MALUKU BARAT DAYA – Insiden patahnya tongkang milik PT Batutua Tembaga Raya (BTR) / PT Batutua Kharisma Permai (BKP) di perairan Desa Lurang, Pulau Wetar, pada 26 Agustus 2025, masih belum ada kejelasan. Peristiwa ini menenggelamkan sekitar 10.100 ton bijih tembaga dan sebuah ekskavator. Warga pesisir melaporkan air laut berubah menjadi kuning, mengindikasikan adanya dugaan pencemaran.
Alih-alih memberikan klarifikasi resmi, perusahaan justru disebut warga sudah membangun jembatan darurat untuk aktivitas bongkar muat dengan tongkang baru. Hal ini menuai kritik dari Zeth Oskar Faumasa, anggota DPRD Kabupaten Maluku Barat Daya (MBD).

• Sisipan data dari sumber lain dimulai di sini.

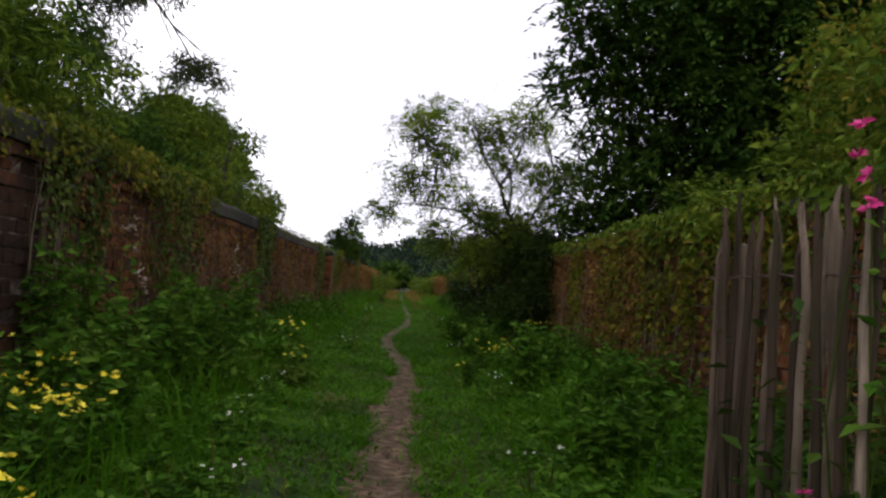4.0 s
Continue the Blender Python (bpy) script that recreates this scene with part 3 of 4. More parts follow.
tree("willow_tree", (-8.5, 22, 0), "tall grey-green willow with spreading feathery branches",
     [([(-8.5, 22, 0), (-8.2, 22, 3), (-8.4, 22, 6), (-8.2, 22, 9)], 0.25), ([(-8.3, 22, 2.5), (-6.8, 21.6, 4.4), (-5.2, 21.2, 5.4), (-3.8, 20.8, 5.9)], 0.085), ([(-8.3, 22, 3), (-9.8, 22, 6), (-10.4, 22, 9)], 0.16)],
     [(-8.2, 22, 9.2, 1.8, 1.6, 1.3), (-6.4, 21.6, 8.0, 1.3, 1.3, 1.1), (-5.0, 21.0, 6.9, 1.1, 1.2, 0.8), (-3.9, 20.6, 6.2, 0.9, 1.0, 0.7), (-5.9, 21.2, 5.6, 1.1, 1.2, 0.7), (-4.3, 20.8, 5.0, 0.7, 0.9, 0.6),
      (-7.4, 21.6, 6.8, 1.3, 1.4, 1.0), (-10.4, 22, 8.4, 1.6, 1.6, 1.5), (-9.4, 22, 6.0, 1.5, 1.5, 1.2), (-4.6, 20.6, 4.0, 0.5, 0.7, 0.6), (-7.2, 22, 4.6, 1.2, 1.2, 0.9), (-3.7, 22.6, 4.35, 0.65, 0.7, 0.35)],
     1350, 90, 0.16, 0.10, M_willow, 0.7, 0.24, 0.06, 0.5)

shrub("shrub", (-3.5, 10.6, 0.1), "broad-leaved green shrub overhanging the brick parapet",
      [(-3.4, 9.9, 2.0, 0.6, 0.6, 0.6), (-3.5, 11.0, 2.3, 0.7, 0.8, 0.7), (-4.4, 10.4, 2.2, 0.8, 0.8, 0.8), (-3.1, 12.0, 2.0, 0.55, 0.9, 0.5), (-5.3, 10.2, 1.9, 0.7, 0.7, 0.9), (-4.2, 11.8, 2.8, 0.8, 0.9, 0.6)], 560, 40, 0.13, 0.11, M_bush)
shrub("shrub", (-3.4, 7.7, 0.1), "dark broad-leaved bush standing before the parapet wing",
      [(-3.1, 7.8, 2.0, 0.42, 0.5, 0.5), (-3.7, 7.5, 1.6, 0.6, 0.6, 0.8), (-3.2, 7.7, 1.3, 0.45, 0.5, 0.6), (-4.3, 7.6, 2.1, 0.6, 0.6, 0.7), (-3.3, 7.6, 0.7, 0.6, 0.5, 0.6)], 330, 26, 0.14, 0.14, M_ash, 0.3, 0.5)
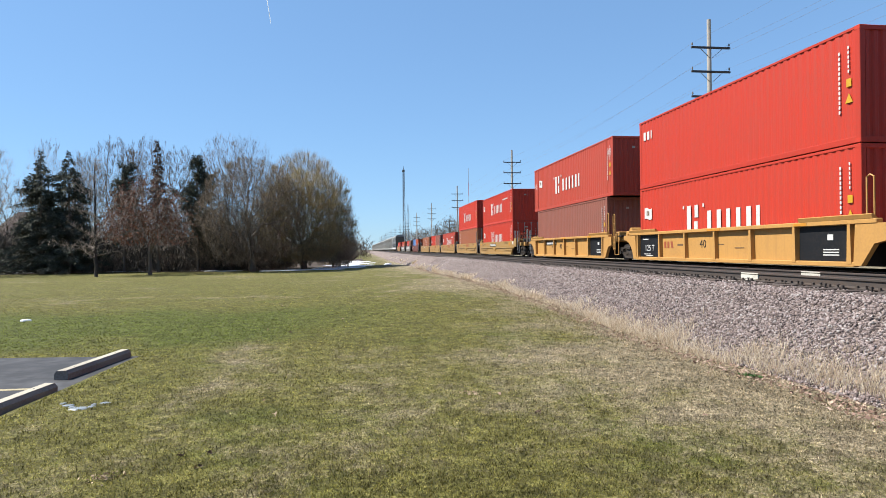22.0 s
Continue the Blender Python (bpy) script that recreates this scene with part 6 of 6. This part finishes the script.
# low dark rail fence along the edge
fence = thing("rail_fence", "low dark timber fence in front of the trees", "fence", pose(-33, 76, ground_z(-33, 76)))
for k in range(21):
    part("post", shared("fence_post", lambda: Geo().box(-0.07, 0.07, -0.07, 0.07, -0.3, 1.15, 0.01).mesh("post", DARKWOOD)), None, fence, m=Matrix.Translation((-22 + k * 2.0, 0, 0)))
for z in (0.35, 0.7, 1.02):
    part("rail", Geo().box(-22, 18, -0.03, 0.03, z - 0.07, z + 0.07), DARKWOOD, fence)


def house(x, y, w, d, h, rise, wall, roof, label, turn):
    b = thing("house", label, "house", pose(x, y, ground_z(x, y) - 0.1, 0, 0, turn))
    part("wall", Geo().box(-w / 2, w / 2, -d / 2, d / 2, 0, h), wall, b)
    a, c, e = w / 2 + 0.4, d / 2 + 0.5, h - 0.1
    g = Geo().add([(-a, -c, e), (a, -c, e), (a, c, e), (-a, c, e), (-a + d * 0.5, 0, h + rise), (a - d * 0.5, 0, h + rise)], [(0, 1, 5, 4), (1, 2, 5), (2, 3, 4, 5), (3, 0, 4), (3, 2, 1, 0)])
    part("roof", g, roof, b, "hipped shingle roof")
    for k in range(3):
        xx = -w / 2 + w * (k + 0.5) / 3
        win = part("window", Geo().box(xx - 0.55, xx + 0.55, -d / 2 - 0.06, -d / 2 - 0.005, h * 0.35, h * 0.35 + 1.2, 0.02), WHITE, b, "white window frame")
        part("pane", Geo().box(xx - 0.47, xx + 0.47, -d / 2 - 0.075, -d / 2 - 0.05, h * 0.35 + 0.08, h * 0.35 + 1.12), GLASSDARK, win, "dark glass")
    part("door", Geo().box(w * 0.3, w * 0.3 + 0.95, -d / 2 - 0.05, -d / 2 - 0.004, 0, 2.05, 0.02), DARKWOOD, b)
    for xx in (-w / 2 + 0.3, w / 2 - 0.3):
        part("porch_post", Geo().box(xx - 0.1, xx + 0.1, -d / 2 - 1.6, -d / 2 - 1.4, 0, h - 0.2), WHITE, b)
    part("porch_roof", Geo().prism([(-d / 2 - 1.8, h - 0.25), (-d / 2, h - 0.2), (-d / 2, h + 0.5)], "x", -w / 2, w / 2), roof, b)
    return b


GLASSDARK = paint("dark_window_glass", (0.0119, 0.0149, 0.0178), 0.1, dirty=0.0, bump=0)
SIDING = paint("grey_siding", (0.178, 0.173, 0.167), 0.7, dirty=0.3)
SHINGLE = paint("brown_roof_shingles", (0.0714, 0.0506, 0.0446), 0.85, dirt=(0.119, 0.0892, 0.0774), dirty=0.5, grain=20, bump=0.6)
BLUESIDING = paint("blue_grey_siding", (0.19, 0.22, 0.262), 0.7, dirty=0.3)
house(-46, 98, 15, 9, 2.9, 5.6, SIDING, SHINGLE, "house with a brown hipped roof behind trees", 3)
house(-27, 104, 9, 7, 2.6, 2.2, SIDING, SHINGLE, "small grey house half hidden by trees", -4)
shed = thing("shed", "small blue grey shed behind the snow", "shed", pose(-6.6, 134, ground_z(-6.6, 134)))
part("wall", Geo().box(-2.2, 2.2, -1.6, 1.6, 0, 2.0), BLUESIDING, shed)
part("roof", Geo().prism([(-2.5, 1.95), (2.5, 1.95), (0, 3.1)], "y", -1.8, 1.8), BLUESIDING, shed)

# ---- parking corner with wheel stops ----
lot = Geo()
LOT = [(-3.74, 11.05), (-3.77, 8.5), (-3.82, 6.0), (-3.95, 1.0), (-14, 1.0), (-14, 11.9), (-6.2, 11.35)]
lot.prism([(x, y) for x, y in LOT], "z", -1.95, -1.735)
parking = thing("parking_lot", "worn dark asphalt of a small parking corner", "asphalt", kind="structure", data=lot.mesh("parking_lot", ASPHALT))
stripe = thing("paint_stripe", "faded yellow parking line on asphalt", "road marking", data=Geo().prism([(-14, 8.85), (-4.25, 8.6), (-4.25, 8.7), (-14, 8.95)], "z", -1.739, -1.7315).mesh("paint_stripe", LINEPAINT))


def wheel_stop():
    ob = thing("wheel_stop", "weathered concrete wheel stop with chamfered top", "wheel stop", group="wheel stops")
    g = Geo().prism([(-0.095, 0.0), (0.095, 0.0), (0.095, 0.08), (0.06, 0.125), (-0.06, 0.125), (-0.095, 0.08)], "y", -0.93, 0.93)
    # dark block under worn cream paint; sunlit top and shaded sides are partly coloured in
    part("block", g, CONCRETE, ob)
    part("painted_top", Geo().box(-0.057, 0.057, -0.925, 0.925, 0.122, 0.1285), STOPPAINT, ob, "worn cream paint, its pale tone also standing for the sunlit top")
    for y in (-0.6, 0.6):
        part("pin", Geo().tube((0, y, 0.115), (0, y, 0.131), 0.012, 8), STEEL, ob, "rusty steel pin head")
    return ob


stop = wheel_stop()
stop.matrix_world = pose(-4.08, 10.12, -1.735, 0, 0, -5.5)
copy_thing(stop, pose(-4.01, 7.44, -1.735, 0, 0, -5))
copy_thing(stop, pose(-4.25, 4.75, -1.735, 0, 0, -4))

# ---- small things on the grass ----
ICE = paint("slushy_ice", (0.24, 0.262, 0.27), 0.2, dirt=(0.149, 0.161, 0.119), dirty=0.8, grain=30, bump=0.8)
for i, (x, y, rx, ry) in enumerate([(-3.1, 7.2, 0.1, 0.075), (-3.28, 7.36, 0.07, 0.05), (-2.93, 7.45, 0.06, 0.045), (-3.0, 7.28, 0.045, 0.04), (-3.2, 7.28, 0.04, 0.03), (-3.38, 7.47, 0.035, 0.03), (-3.02, 7.38, 0.03, 0.03)]):
    patch("ice_patch", "thin scrap of melting ice on grass", "ice", ICE, (x, y, rx, ry, 0.25), 0.009, dome=0.006, seed=i + 50)
CRUMB = islands("dead_leaf_clump", [(0.0, (0.03, 0.02, 0.014)), (0.5, (0.075, 0.045, 0.03)), (1.0, (0.16, 0.1, 0.065))])
PALELEAF = islands("pale_dry_leaf", [(0.0, (0.32, 0.23, 0.15)), (1.0, (0.45, 0.34, 0.23))])
WEED = islands("fresh_weed_leaves", [(0.0, (0.035, 0.075, 0.02)), (0.6, (0.07, 0.14, 0.04)), (1.0, (0.12, 0.2, 0.07))], 0.7, 0.3)


def scatter(name, label, category, x, y, spread, many, size, material, seed, lift=0.012):
    """A handful of small curled leaves lying together."""
    g = np.random.default_rng(seed)
    px, py = x + g.normal(0, spread, many), y + g.normal(0, spread, many)
    c = np.column_stack([px, py, [ground_z(a, b) + lift + 0.02 * g.random() for a, b in zip(px, py)]])
    u, w = g.normal(0, size, (many, 3)), g.normal(0, size, (many, 3))
    thing(name, label, category, kind="stuff", data=bulk(name, np.stack([c - u, c + w, c + u, c - w], 1).reshape(-1, 3), np.arange(4 * many).reshape(-1, 4), material))


for k, (x, y) in enumerate(((-1.54, 5.35), (-1.32, 5.39), (-1.32, 5.02), (1.7, 6.1))):
    scatter("leaf_clump", "small clump of dark dead leaves on the grass", "leaves", x, y, 0.018, 12, 0.009, CRUMB, 70 + k)
for k, (x, y) in enumerate(((-0.94, 6.5), (2.2, 9.4), (-2.1, 14.0), (0.6, 16.5))):
    scatter("pale_leaf", "single pale curled leaf lying on the grass", "leaves", x, y, 0.008, 3, 0.015, PALELEAF, 80 + k, 0.03)
scatter("weed_tuft", "fresh bright green weed at the foot of the ballast", "weed", 5.28, 7.98, 0.07, 90, 0.011, WEED, 90, 0.025)
scatter("straw_tuft", "pale tuft of dead grass on the lawn", "grass tuft", 1.18, 7.06, 0.07, 90, 0.007, PALELEAF, 91, 0.02)
scatter("straw_tuft", "pale tuft of dead grass on the lawn", "grass tuft", -1.95, 4.89, 0.06, 90, 0.006, PALELEAF, 92, 0.018)
VAPOUR = paint("white_vapour", (0.95, 0.95, 0.95), 0.9, dirty=0.0, bump=0, translucent=0.6)
trail = thing("contrail", "thin white vapour trail high in the sky", "contrail", data=Geo().tube((-519, 3689, 1456), (-505, 3740, 1327), 2.8, 6, 1.4).mesh("contrail", VAPOUR))

# ---- loose cover: blades of the lawn, tall dry grass, ballast stones, fallen leaves ----
rng = np.random.default_rng(11)
GZ = np.vectorize(ground_z)


def blades(n, xy, z, height, width, lean, segments=1):
    """n blades of grass as thin triangles, or as two-part bent blades."""
    a = rng.uniform(0, math.tau, n)
    h = height * rng.uniform(0.55, 1.25, n)
    side = np.stack([np.cos(a), np.sin(a), 0 * a], 1) * (width * rng.uniform(0.6, 1.3, n))[:, None]
    b = rng.uniform(0, math.tau, n)
    tilt = np.stack([np.cos(b), np.sin(b), 0 * b], 1) * (h * lean * rng.uniform(0.1, 1.0, n))[:, None]
    root = np.column_stack([xy, z])
    up = np.zeros((n, 3))
    up[:, 2] = h
    if segments == 1:
        v = np.stack([root - side, root + side, root + up + tilt], 1).reshape(-1, 3)
        return v, np.arange(3 * n).reshape(-1, 3)
    mid = root + up * 0.6 + tilt * 0.35
    tip = root + up + tilt
    v = np.stack([root - side, root + side, mid + side * 0.7, mid - side * 0.7, tip + side * 0.25, tip - side * 0.25], 1).reshape(-1, 3)
    k = np.arange(n)[:, None] * 6
    return v, np.concatenate([k + np.array([0, 1, 2, 3]), k + np.array([3, 2, 4, 5])], 0)


LAWN_BLADE = lawn_material(True)
n = 1300000
ang = rng.uniform(0, math.tau, n)
dist = 0.35 * (56 / 0.35) ** rng.uniform(0, 1, n) ** 0.62
bx, by = dist * np.sin(ang), 1.5 + dist * np.cos(ang)
keep = (bx < 5.6) & ~((bx < -3.74) & (by < 11.2) & (by > 0.9)) & (rng.uniform(0, 1, n) > (dist - 12) / 45) & (by > rng.normal(-5, 1.5, n))
bx, by, dist = bx[keep], by[keep], dist[keep]
v, f = blades(len(bx), np.stack([bx, by], 1), GZ(bx, by) - 0.006, 0.028, 0.0055 * np.clip(dist / 5, 1, 3.2), 1.0)
tagged(new("grass_blades", bulk("grass_blades", v, f, LAWN_BLADE)), "short mown grass, green mixed with straw", "grass", kind="stuff")

STRAW = islands("dry_grass", [(0.0, (0.3, 0.22, 0.14)), (0.4, (0.58, 0.47, 0.33)), (1.0, (0.78, 0.7, 0.55))], 0.8, 0.45)


def bed_z(x):
    return np.interp(x, [p[0] for p in BED], [p[1] for p in BED])


n = 38000
ty = 2.5 + 150 * rng.uniform(0, 1, n) ** 2.2
clump = np.array([noise.noise((y * 1.1, 3.1, 0)) for y in ty])
tx = 5.72 + np.abs(rng.normal(0, 0.3, n)) - 0.12 + 0.25 * clump + 0.45 * np.array([noise.noise((y * 0.16, 7.7, 0)) for y in ty])
keep = (ty < 16) | (clump + rng.uniform(-0.3, 0.3, n) > (ty - 16) / 130)
tx, ty, clump = tx[keep], ty[keep], clump[keep]
n = len(tx)
tz = np.maximum(GZ(tx, ty), np.where(tx > 5.5, bed_z(tx), -9))
v, f = blades(n, np.stack([tx, ty], 1), tz - 0.02, np.maximum(0.06, 0.23 + 0.2 * clump - 0.2 * np.abs(tx - 5.75)), 0.0028 * np.clip(ty / 8, 1, 10), 1.1, 2)
tagged(new("tall_dry_grass", bulk("tall_dry_grass", v, f, STRAW)), "knee-high straw-coloured dead grass beside the ballast", "grass", kind="stuff")

n = 12000
ly = 3 + 60 * rng.uniform(0, 1, n) ** 1.8
lx = 5.5 + rng.normal(0, 0.28, n) + 0.35 * np.array([noise.noise((y * 0.8, 9.0, 0)) for y in ly])
sc = rng.integers(0, 1000, n) < 6
lx = np.where(sc, rng.uniform(-3, 5, n), lx)
ly = np.where(sc, rng.uniform(5, 25, n), ly)
c = np.column_stack([lx, ly, np.maximum(GZ(lx, ly), np.where(lx > 5.4, bed_z(lx), -9)) + 0.02])
u, w = rng.normal(0, 0.012, (n, 3)), rng.normal(0, 0.012, (n, 3))
u[:, 2] *= 0.7
w[:, 2] *= 0.7
v = np.stack([c - u, c + w, c + u, c - w], 1).reshape(-1, 3)
DRYLEAF = islands("fallen_leaves", [(0.0, (0.12, 0.07, 0.05)), (0.5, (0.26, 0.165, 0.12)), (1.0, (0.42, 0.32, 0.24))])
tagged(new("fallen_leaves", bulk("fallen_leaves", v, np.arange(4 * n).reshape(-1, 4), DRYLEAF)), "curled brown leaves caught in the grass", "leaves", kind="stuff")

STONE = islands("ballast_stones", [(0.0, (0.0327, 0.0261, 0.0246)), (0.25, (0.1109, 0.0835, 0.0776)), (0.6, (0.1966, 0.153, 0.1426)), (0.85, (0.2454, 0.204, 0.1944)), (1.0, (0.3068, 0.2824, 0.2661))], 0.9)
ico_v = np.array([(x, y, z) for x in (-1, 1) for y in (-1, 1) for z in (-1, 1)]) * 0.72
ico_f = np.array([(0, 1, 3), (0, 3, 2), (4, 6, 7), (4, 7, 5), (0, 4, 5), (0, 5, 1), (2, 3, 7), (2, 7, 6), (0, 2, 6), (0, 6, 4), (1, 5, 7), (1, 7, 3)])
n = 105000
sy = 3.5 + 56 * rng.uniform(0, 1, n) ** 1.5
sx = np.where(rng.uniform(0, 1, n) < 0.88, rng.uniform(5.75, 7.75, n), np.where(rng.uniform(0, 1, n) < 0.5, rng.uniform(7.75, 8.3, n), rng.uniform(10.3, 11.9, n)))
size = (0.0165 * rng.uniform(0.55, 1.35, n) * np.clip(0.9 + sy / 60, 1, 1.8))
shapes = ico_v[None] * rng.uniform(0.55, 1.3, (n, len(ico_v), 1)) * rng.uniform(0.6, 1.4, (n, 1, 3)) * np.array([1.15, 1.15, 0.8])
q = rng.normal(0, 1, (n, 4))
q /= np.linalg.norm(q, axis=1)[:, None]
a, b, c2, d = q.T
rot = np.stack([np.stack([1 - 2 * (c2 * c2 + d * d), 2 * (b * c2 - a * d), 2 * (b * d + a * c2)], -1), np.stack([2 * (b * c2 + a * d), 1 - 2 * (b * b + d * d), 2 * (c2 * d - a * b)], -1), np.stack([2 * (b * d - a * c2), 2 * (c2 * d + a * b), 1 - 2 * (b * b + c2 * c2)], -1)], 1)
shapes = np.einsum("nij,nkj->nki", rot, shapes) * size[:, None, None]
shapes += np.stack([sx, sy, bed_z(sx) + size * 0.5], -1)[:, None]
tagged(new("ballast_stones", bulk("ballast_stones", shapes.reshape(-1, 3), (np.arange(n)[:, None, None] * len(ico_v) + ico_f[None]).reshape(-1, 3), STONE)), "loose pinkish grey crushed stones on the ballast slope", "stones", kind="stuff")


motions()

“Tongkang yang katanya berfasilitas memadai saja bisa patah hingga mencemari laut, apalagi kini ada aktivitas bongkar muat di lokasi darurat. Sampai sekarang publik tidak dapat informasi jelas, ini bentuk abai terhadap masyarakat terdampak,” tegas Zeth.
Zeth mendesak perusahaan dan pemerintah daerah untuk segera mengambil langkah-langkah konkret, yaitu:
- Publikasikan hasil investigasi teknis penyebab patahnya tongkang.
- Umumkan kajian kualitas air laut sebelum dan sesudah insiden.
- Libatkan pemerintah daerah dalam pengawasan proses pemulihan lingkungan.
- Berikan kompensasi dan perlindungan bagi warga pesisir, khususnya nelayan yang terdampak.
Menurut Zeth, perusahaan wajib melakukan pemulihan lingkungan dan memberikan informasi terbuka sesuai dengan UU No. 32 Tahun 2009 tentang Perlindungan dan Pengelolaan Lingkungan Hidup serta UU No. 17 Tahun 2008 tentang Pelayaran.
Ia juga menegaskan bahwa jika kewajiban ini tidak dipenuhi, DPRD MBD akan mendorong langkah hukum dan politik demi memastikan kepentingan masyarakat dan lingkungan diutamakan di atas kepentingan korporasi.
“Warga Wetar berhak tahu apa yang sebenarnya terjadi, sejauh mana laut mereka tercemar, dan apa langkah nyata perusahaan,” pungkas Zeth.